The results of this study suggest that the negative health effects of CSA including increased risk of HIV/AIDS exist for Latin American children. Sexual coercion of males and females is associated with a decreased knowledge of sexual topics, increased rate of STIs, increased prevalence of HIV, and increased engagement in activities that may lead to HIV infection. Those with a past history of CSA had higher rates of early sexual debut, increased number of partners, and increased rates of condom avoidance. Other risky sexual behaviors are the result of early exposure to sexual practices leading to an onset of consensual sex at younger ages, increased number of lifetime partners, and partners with elaborate sexual histories.

Literature addressing characteristics of perpetrators suggest that most aggressors are males well known to the family with variability in perpetrator characteristics when comparing male and female victims. Many male victims report a female perpetrator and report being subjected to more physically violent acts of sexual abuse.

While much of the published literature shows that females are affected by CSA disproportionately more than males, data from this review indicate that this may not always hold true. Multiple studies show that males are usually affected as frequently or more than female children. Overall, there is a lack of research and knowledge relating to the experience and understanding of male victims of child sexual abuse.

Rates of unaccompanied youth entering the United States from Latin America have dramatically increased in numbers over the past 2 years. Many children flee their home countries without money or parental guidance due to violence and have reported histories of physical and sexual abuse while in their home countries. Refugee minors are among some of the most vulnerable populations and are at an increased risk for sexual violence due to child labor, sex trafficking, and a lack of supervision.

Conclusion: Children who experience sexual abuse have an increased life-long risk for contracting HIV. The only identified culturally-specific issue related to CSA in Latin America is the machismo attitudes and beliefs held by many Latin families. Similar to other publications, this review also identified that the most frequent perpetrator of CSA is often a male who is well known to the family.

This review highlights the role that gender plays in CSA and questions the notion that most victims of sexual abuse are female. Several studies included in this review found that males were sexually abused as frequently or more frequently than females. This may indicate that previous methodologies of studying CSA may not be adequately designed to identify males who have been sexually abused. Machismo attitudes may build barriers to reporting by males because it sets a social expectation for boys and young men to be strong and resilient.

Nurses as trusted clinicians sit in a unique position to identify victims of child abuse and halt the spread of HIV in Latino populations. HIV has spanned the globe because of biological susceptibility and specific human interactions that spread the infection. As such, nursing needs to be involved in international efforts and work with international aid organizations to prevent the further spread of HIV.

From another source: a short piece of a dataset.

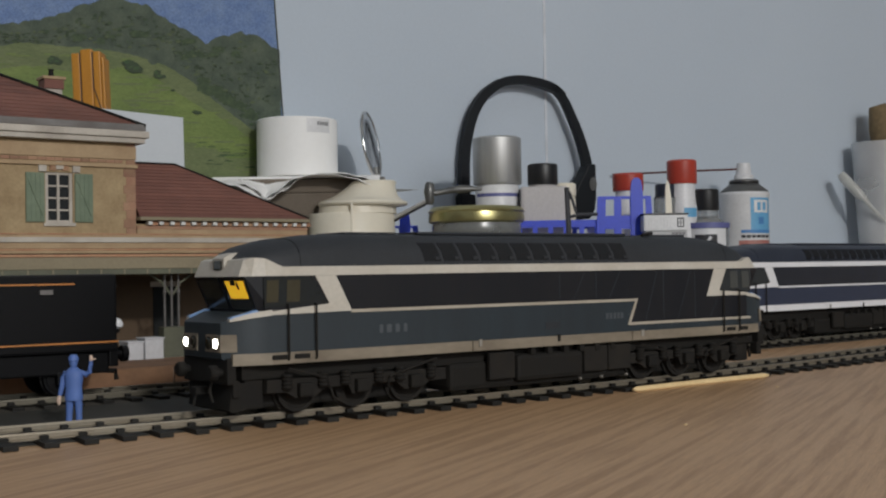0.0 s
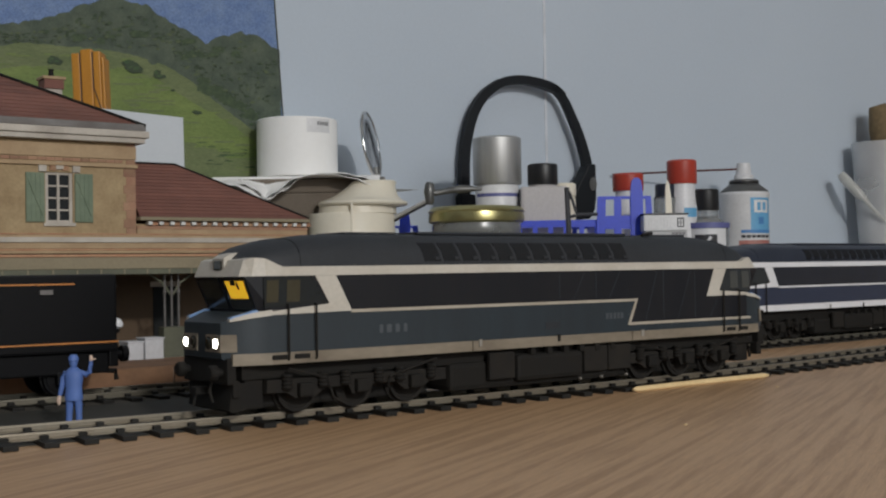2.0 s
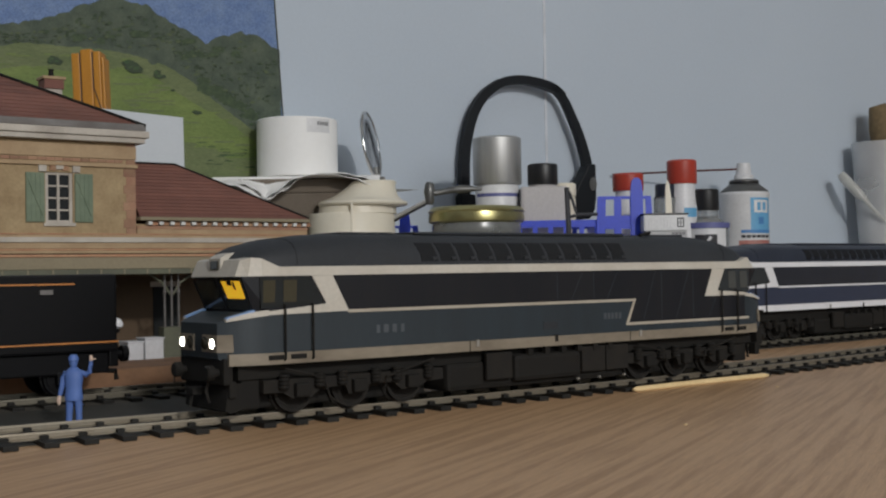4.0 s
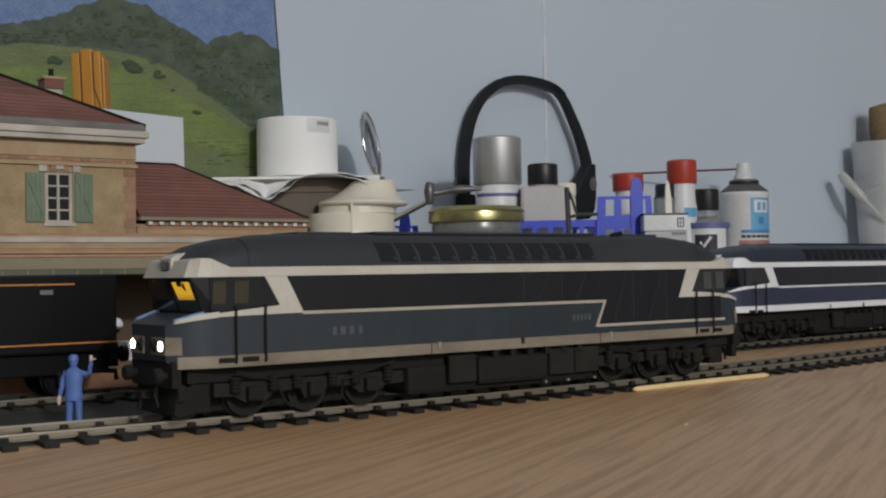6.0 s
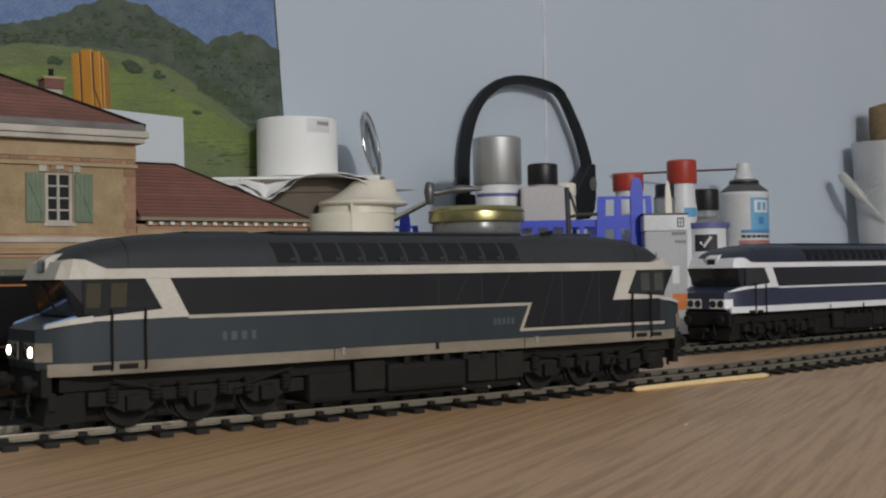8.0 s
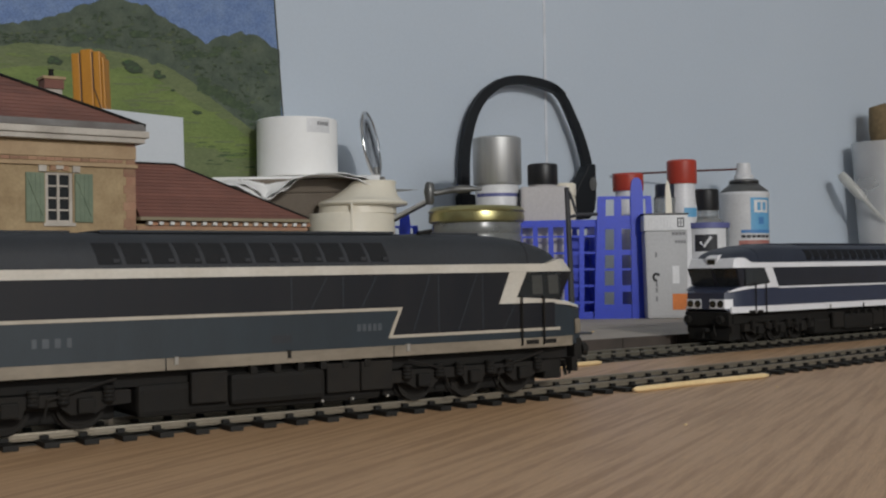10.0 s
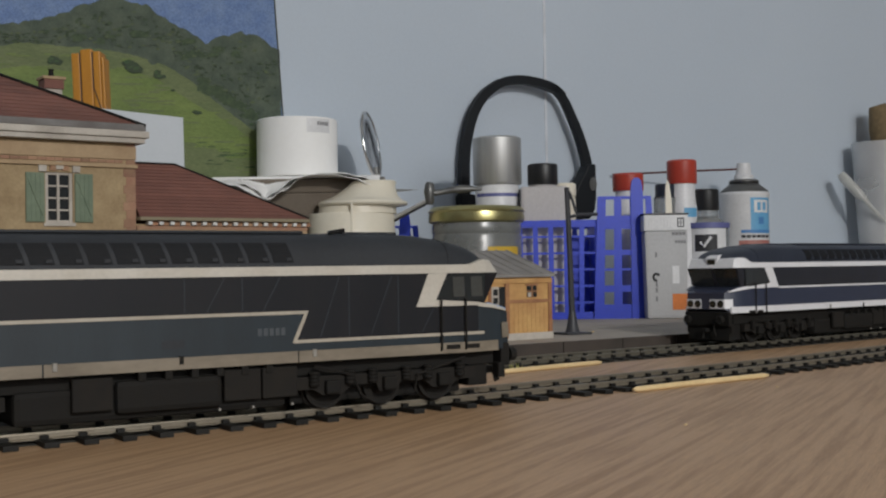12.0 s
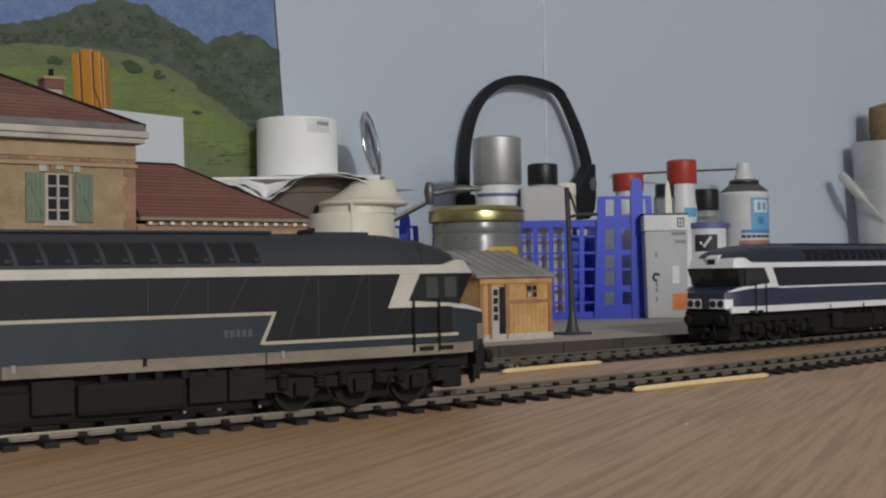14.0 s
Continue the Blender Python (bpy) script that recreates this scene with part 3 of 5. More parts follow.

Nursing is best suited to address this critical issue because of its holistic approach to health issues and appreciation for cultural nuances in rendering care. The World Health Organizations’ revised HIV guidelines promote international task-shifting of the management and prevention of HIV/AIDS from physicians to nurses. Child sexual assault and the spread of HIV are not discrete events, but exist in a complicated and intertwined relationship. In order to stop the spread of HIV nurses must address the social and cultural situations and events that potentiate new infections.

If the number of children without guardians who enter the country continues to increase without a response from child welfare organizations, the capacity for the country to protect these children will continue to diminish; placing them at risk for sexual abuse and HIV transmission.